>>>

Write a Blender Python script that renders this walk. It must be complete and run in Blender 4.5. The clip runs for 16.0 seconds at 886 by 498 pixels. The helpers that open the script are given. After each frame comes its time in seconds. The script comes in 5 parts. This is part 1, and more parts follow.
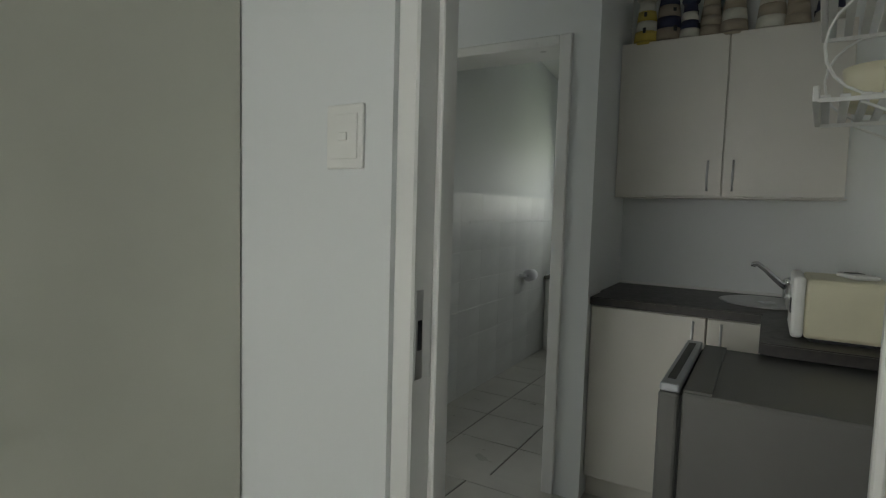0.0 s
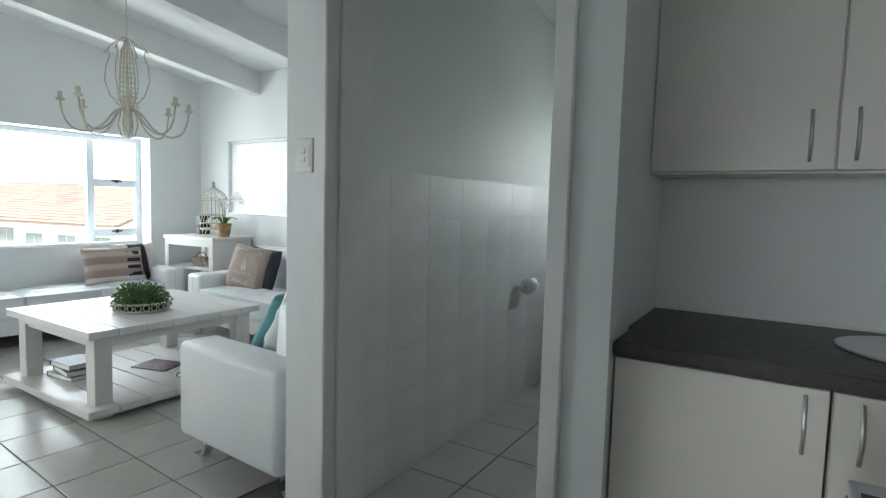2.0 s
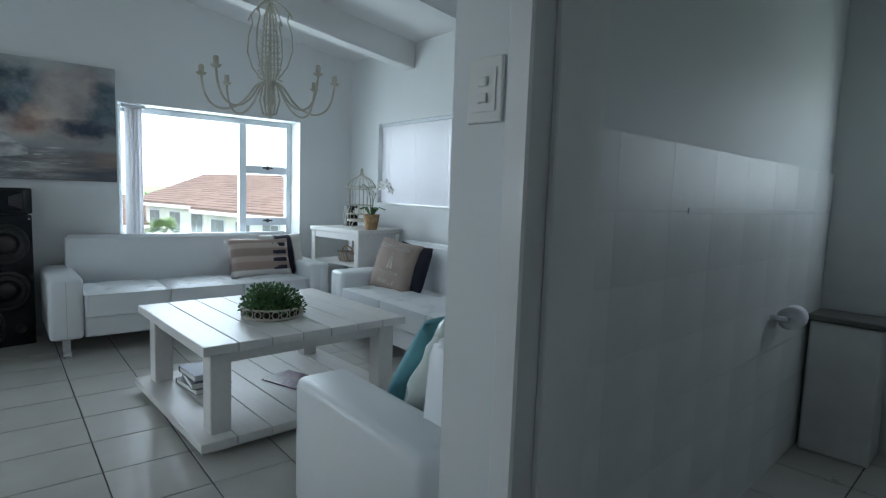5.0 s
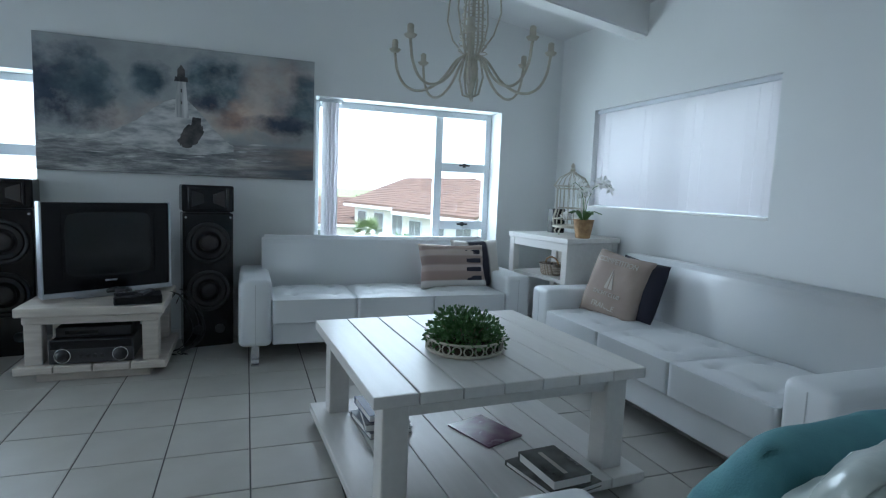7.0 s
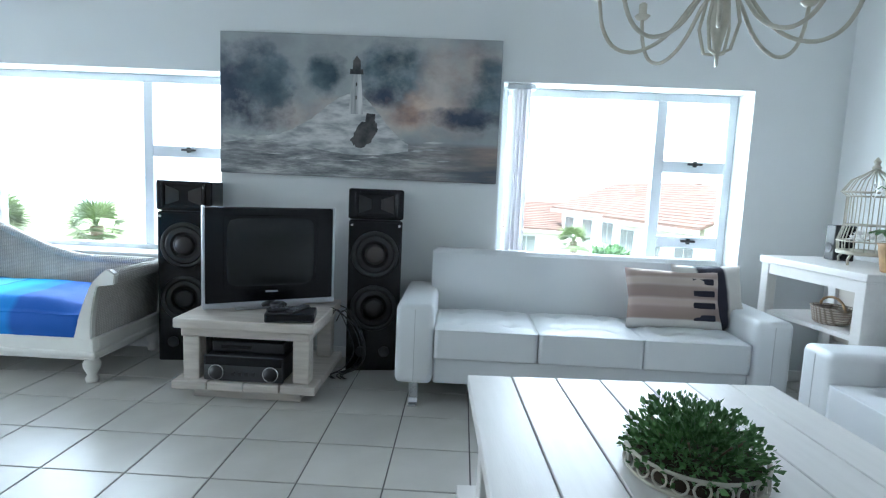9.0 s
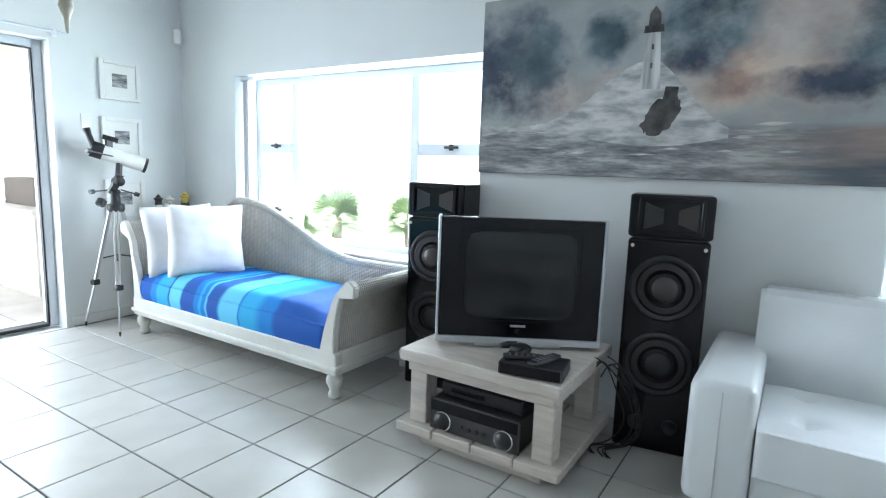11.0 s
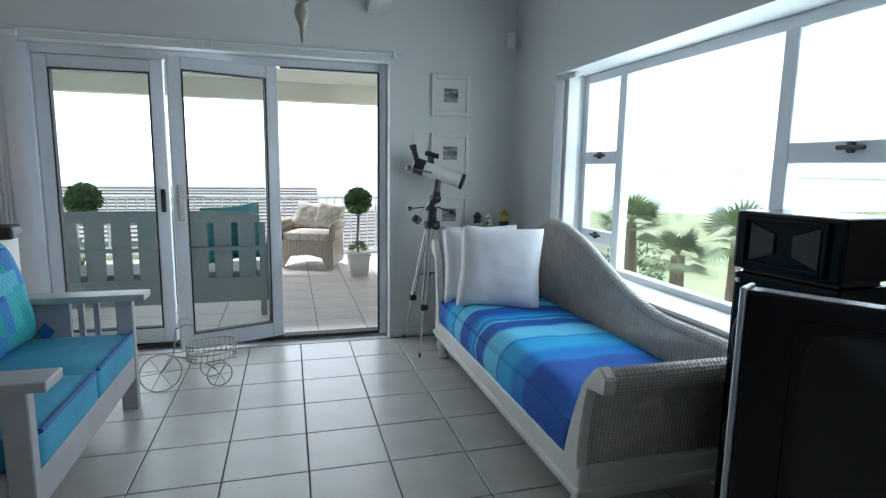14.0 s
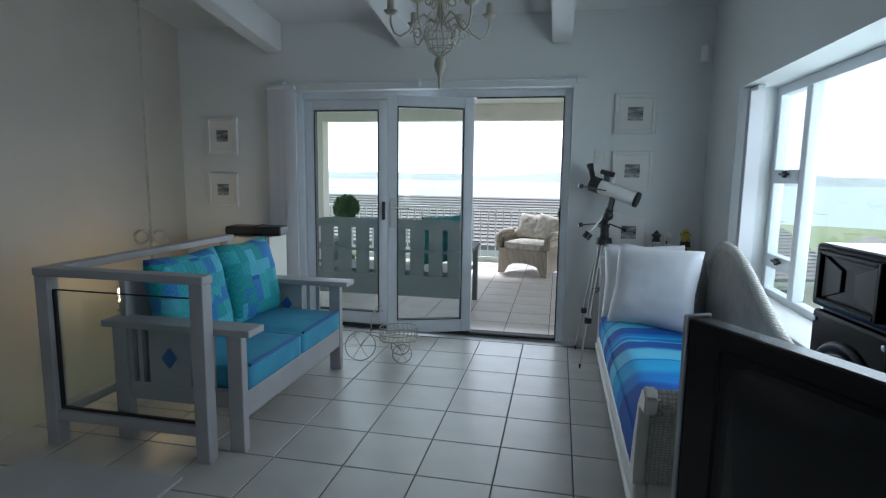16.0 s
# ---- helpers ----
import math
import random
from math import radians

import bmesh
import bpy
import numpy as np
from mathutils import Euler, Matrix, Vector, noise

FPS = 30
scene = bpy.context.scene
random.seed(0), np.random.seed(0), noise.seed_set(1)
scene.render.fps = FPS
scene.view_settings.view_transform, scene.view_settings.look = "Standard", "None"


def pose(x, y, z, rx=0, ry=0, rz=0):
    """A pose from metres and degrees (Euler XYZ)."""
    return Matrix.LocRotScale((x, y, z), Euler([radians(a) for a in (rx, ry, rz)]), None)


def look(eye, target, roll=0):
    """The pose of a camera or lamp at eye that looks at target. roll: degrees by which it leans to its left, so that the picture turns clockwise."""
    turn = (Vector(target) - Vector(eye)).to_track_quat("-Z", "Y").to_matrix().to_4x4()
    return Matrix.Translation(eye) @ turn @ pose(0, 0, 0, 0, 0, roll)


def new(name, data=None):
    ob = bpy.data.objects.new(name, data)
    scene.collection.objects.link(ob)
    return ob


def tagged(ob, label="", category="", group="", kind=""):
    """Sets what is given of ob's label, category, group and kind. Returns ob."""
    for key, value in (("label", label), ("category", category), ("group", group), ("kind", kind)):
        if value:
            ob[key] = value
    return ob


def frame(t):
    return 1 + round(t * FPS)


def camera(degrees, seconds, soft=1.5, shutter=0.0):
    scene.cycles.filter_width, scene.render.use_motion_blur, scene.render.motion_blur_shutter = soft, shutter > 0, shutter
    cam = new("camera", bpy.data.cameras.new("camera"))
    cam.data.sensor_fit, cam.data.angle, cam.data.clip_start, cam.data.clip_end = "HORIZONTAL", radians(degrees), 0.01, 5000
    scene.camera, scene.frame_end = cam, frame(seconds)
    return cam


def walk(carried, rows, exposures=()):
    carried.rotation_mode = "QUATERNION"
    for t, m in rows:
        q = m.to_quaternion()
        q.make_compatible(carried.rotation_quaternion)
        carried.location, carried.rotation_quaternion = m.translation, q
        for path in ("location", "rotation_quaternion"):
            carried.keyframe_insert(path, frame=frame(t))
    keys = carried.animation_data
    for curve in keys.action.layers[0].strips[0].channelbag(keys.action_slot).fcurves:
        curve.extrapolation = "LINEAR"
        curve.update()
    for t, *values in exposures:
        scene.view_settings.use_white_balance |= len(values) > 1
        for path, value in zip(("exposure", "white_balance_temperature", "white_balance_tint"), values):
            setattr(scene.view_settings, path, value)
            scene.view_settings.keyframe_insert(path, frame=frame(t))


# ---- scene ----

<<<

Reproduce the whole listing word for word, setting aside any pictures.

Write a Blender Python script that renders this walk. It must be complete and run in Blender 4.5. The clip runs for 16.0 seconds at 886 by 498 pixels. The helpers that open the script are given. After each frame comes its time in seconds. The script comes in 5 parts. This is part 1, and more parts follow.
0.0 s
2.0 s
5.0 s
7.0 s
9.0 s
11.0 s
14.0 s
16.0 s
# ---- helpers ----
import math
import random
from math import radians

import bmesh
import bpy
import numpy as np
from mathutils import Euler, Matrix, Vector, noise

FPS = 30
scene = bpy.context.scene
random.seed(0), np.random.seed(0), noise.seed_set(1)
scene.render.fps = FPS
scene.view_settings.view_transform, scene.view_settings.look = "Standard", "None"


def pose(x, y, z, rx=0, ry=0, rz=0):
    """A pose from metres and degrees (Euler XYZ)."""
    return Matrix.LocRotScale((x, y, z), Euler([radians(a) for a in (rx, ry, rz)]), None)


def look(eye, target, roll=0):
    """The pose of a camera or lamp at eye that looks at target. roll: degrees by which it leans to its left, so that the picture turns clockwise."""
    turn = (Vector(target) - Vector(eye)).to_track_quat("-Z", "Y").to_matrix().to_4x4()
    return Matrix.Translation(eye) @ turn @ pose(0, 0, 0, 0, 0, roll)


def new(name, data=None):
    ob = bpy.data.objects.new(name, data)
    scene.collection.objects.link(ob)
    return ob


def tagged(ob, label="", category="", group="", kind=""):
    """Sets what is given of ob's label, category, group and kind. Returns ob."""
    for key, value in (("label", label), ("category", category), ("group", group), ("kind", kind)):
        if value:
            ob[key] = value
    return ob


def frame(t):
    return 1 + round(t * FPS)


def camera(degrees, seconds, soft=1.5, shutter=0.0):
    scene.cycles.filter_width, scene.render.use_motion_blur, scene.render.motion_blur_shutter = soft, shutter > 0, shutter
    cam = new("camera", bpy.data.cameras.new("camera"))
    cam.data.sensor_fit, cam.data.angle, cam.data.clip_start, cam.data.clip_end = "HORIZONTAL", radians(degrees), 0.01, 5000
    scene.camera, scene.frame_end = cam, frame(seconds)
    return cam


def walk(carried, rows, exposures=()):
    carried.rotation_mode = "QUATERNION"
    for t, m in rows:
        q = m.to_quaternion()
        q.make_compatible(carried.rotation_quaternion)
        carried.location, carried.rotation_quaternion = m.translation, q
        for path in ("location", "rotation_quaternion"):
            carried.keyframe_insert(path, frame=frame(t))
    keys = carried.animation_data
    for curve in keys.action.layers[0].strips[0].channelbag(keys.action_slot).fcurves:
        curve.extrapolation = "LINEAR"
        curve.update()
    for t, *values in exposures:
        scene.view_settings.use_white_balance |= len(values) > 1
        for path, value in zip(("exposure", "white_balance_temperature", "white_balance_tint"), values):
            setattr(scene.view_settings, path, value)
            scene.view_settings.keyframe_insert(path, frame=frame(t))


# ---- scene ----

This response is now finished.